*YOUR OBJECTIVE*.
Retype, exactly as they stand, the lines from the start of the data to the line that contains "turn = (Vector(target)", both ends included. Leave the pictures out.

——————

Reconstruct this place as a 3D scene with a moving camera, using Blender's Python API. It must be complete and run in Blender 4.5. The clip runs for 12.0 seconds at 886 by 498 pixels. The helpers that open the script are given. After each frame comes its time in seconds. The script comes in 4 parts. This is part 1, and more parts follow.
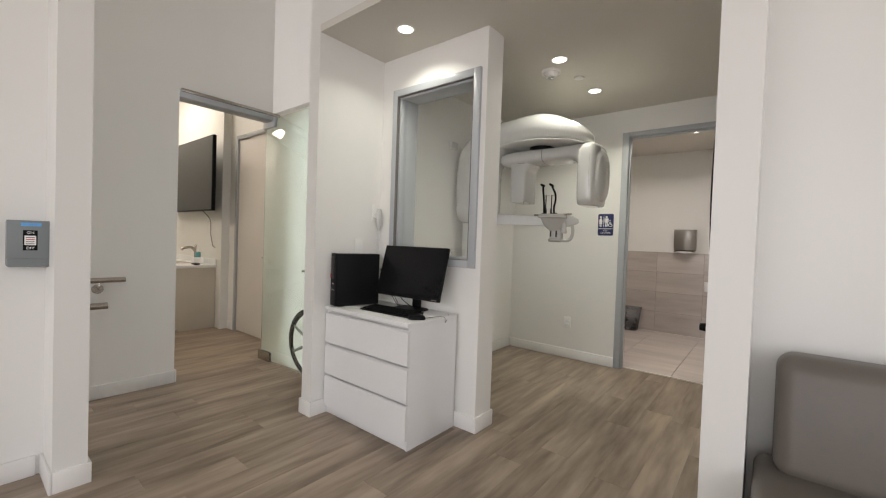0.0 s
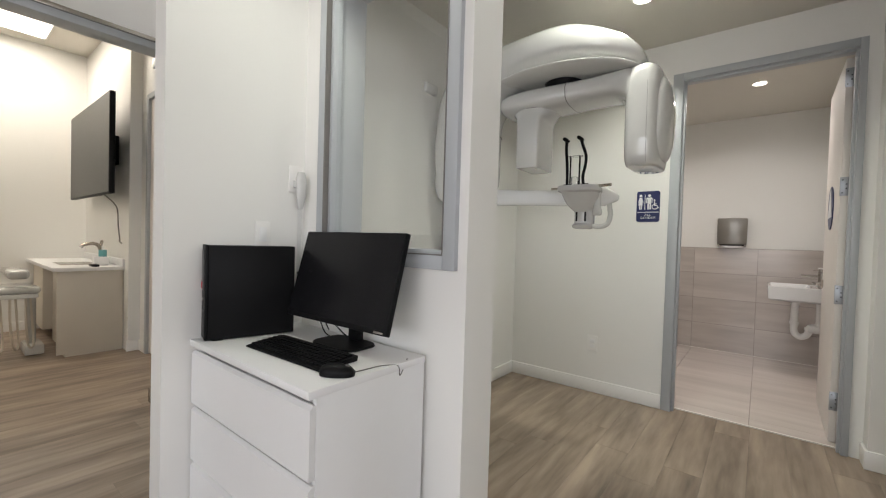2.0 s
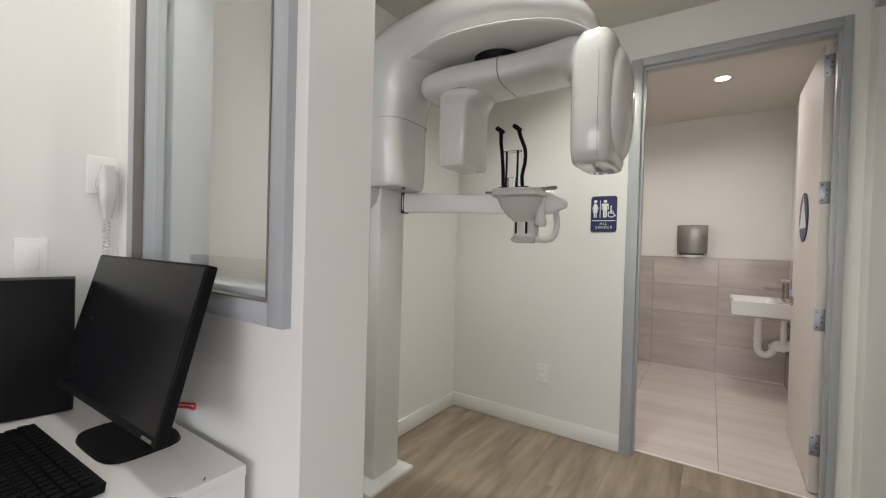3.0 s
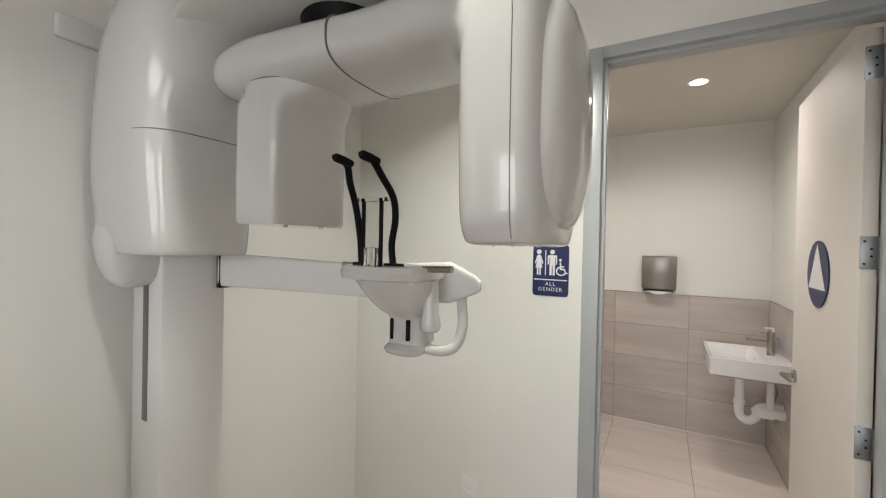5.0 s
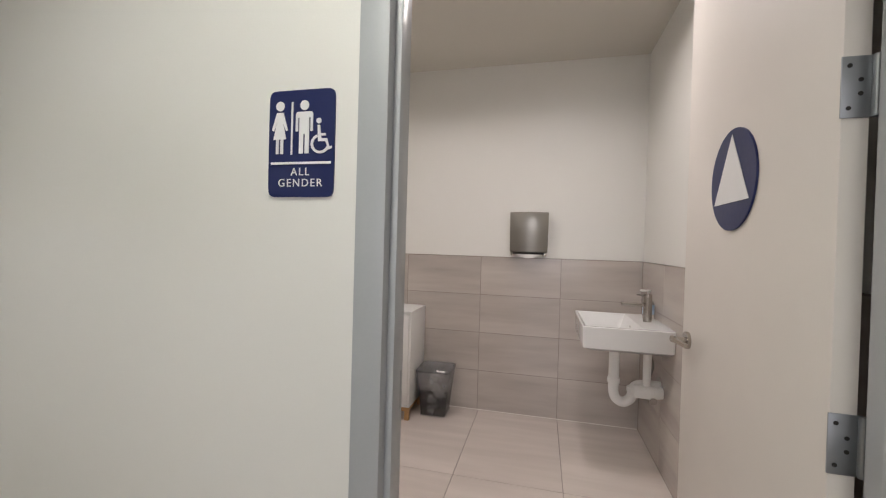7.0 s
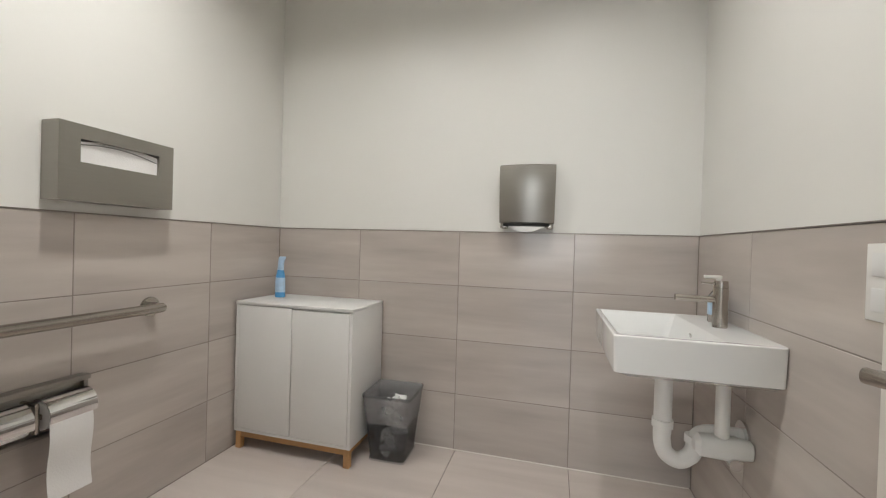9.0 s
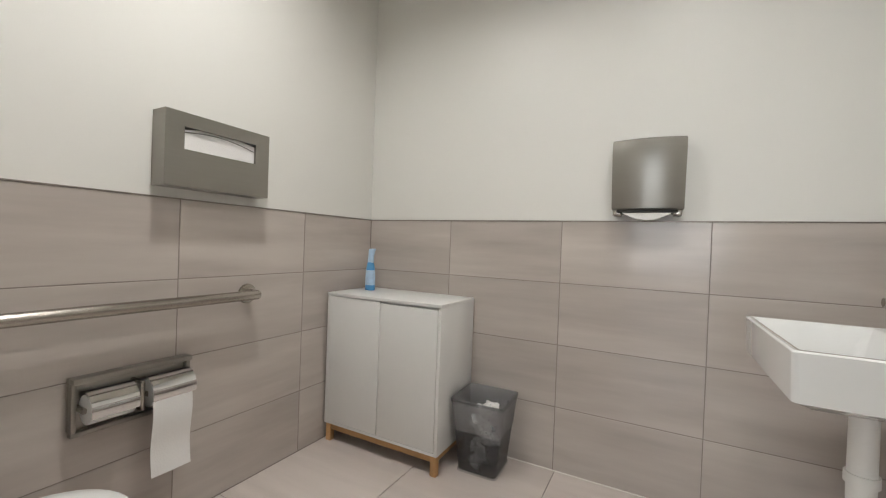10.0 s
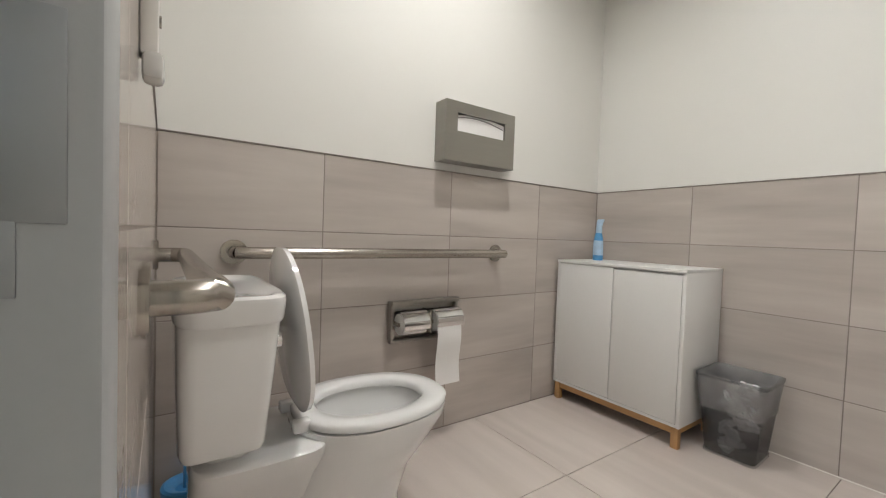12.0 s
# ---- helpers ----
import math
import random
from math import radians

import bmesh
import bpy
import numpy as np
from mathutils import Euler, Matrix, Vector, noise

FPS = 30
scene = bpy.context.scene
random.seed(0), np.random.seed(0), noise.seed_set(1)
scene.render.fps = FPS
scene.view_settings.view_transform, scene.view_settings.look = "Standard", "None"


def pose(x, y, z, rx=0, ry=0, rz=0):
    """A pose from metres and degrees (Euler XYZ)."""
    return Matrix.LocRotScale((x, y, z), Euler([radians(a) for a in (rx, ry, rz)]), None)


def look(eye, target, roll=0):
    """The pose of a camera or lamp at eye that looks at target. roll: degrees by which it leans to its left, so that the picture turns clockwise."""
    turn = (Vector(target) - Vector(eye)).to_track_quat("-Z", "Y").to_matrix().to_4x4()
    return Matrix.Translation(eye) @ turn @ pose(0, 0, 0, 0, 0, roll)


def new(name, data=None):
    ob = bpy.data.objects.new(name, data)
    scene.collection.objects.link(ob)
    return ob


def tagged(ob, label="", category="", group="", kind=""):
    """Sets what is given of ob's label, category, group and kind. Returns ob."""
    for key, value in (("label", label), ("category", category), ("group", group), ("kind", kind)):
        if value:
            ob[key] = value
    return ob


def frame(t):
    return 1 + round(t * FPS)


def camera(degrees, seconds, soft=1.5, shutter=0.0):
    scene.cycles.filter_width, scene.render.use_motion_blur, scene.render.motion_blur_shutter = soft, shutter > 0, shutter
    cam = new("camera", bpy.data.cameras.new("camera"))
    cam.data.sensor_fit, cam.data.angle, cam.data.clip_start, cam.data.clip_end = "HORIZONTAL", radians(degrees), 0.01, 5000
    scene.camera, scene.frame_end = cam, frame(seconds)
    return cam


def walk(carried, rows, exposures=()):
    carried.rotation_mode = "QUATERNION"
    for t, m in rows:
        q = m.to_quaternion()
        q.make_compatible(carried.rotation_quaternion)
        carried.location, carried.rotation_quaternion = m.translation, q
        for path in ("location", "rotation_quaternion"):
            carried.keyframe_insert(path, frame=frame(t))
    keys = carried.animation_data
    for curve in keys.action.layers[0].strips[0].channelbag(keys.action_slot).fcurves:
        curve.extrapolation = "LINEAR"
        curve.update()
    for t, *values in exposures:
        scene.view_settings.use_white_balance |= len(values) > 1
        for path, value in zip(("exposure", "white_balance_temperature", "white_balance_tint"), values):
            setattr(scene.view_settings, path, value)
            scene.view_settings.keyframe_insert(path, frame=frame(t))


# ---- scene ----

——————

*RESULT OF THE TASK*.
Reconstruct this place as a 3D scene with a moving camera, using Blender's Python API. It must be complete and run in Blender 4.5. The clip runs for 12.0 seconds at 886 by 498 pixels. The helpers that open the script are given. After each frame comes its time in seconds. The script comes in 4 parts. This is part 1, and more parts follow.
0.0 s
2.0 s
3.0 s
5.0 s
7.0 s
9.0 s
10.0 s
12.0 s
# ---- helpers ----
import math
import random
from math import radians

import bmesh
import bpy
import numpy as np
from mathutils import Euler, Matrix, Vector, noise

FPS = 30
scene = bpy.context.scene
random.seed(0), np.random.seed(0), noise.seed_set(1)
scene.render.fps = FPS
scene.view_settings.view_transform, scene.view_settings.look = "Standard", "None"


def pose(x, y, z, rx=0, ry=0, rz=0):
    """A pose from metres and degrees (Euler XYZ)."""
    return Matrix.LocRotScale((x, y, z), Euler([radians(a) for a in (rx, ry, rz)]), None)


def look(eye, target, roll=0):
    """The pose of a camera or lamp at eye that looks at target. roll: degrees by which it leans to its left, so that the picture turns clockwise."""
    turn = (Vector(target) - Vector(eye)).to_track_quat("-Z", "Y").to_matrix().to_4x4()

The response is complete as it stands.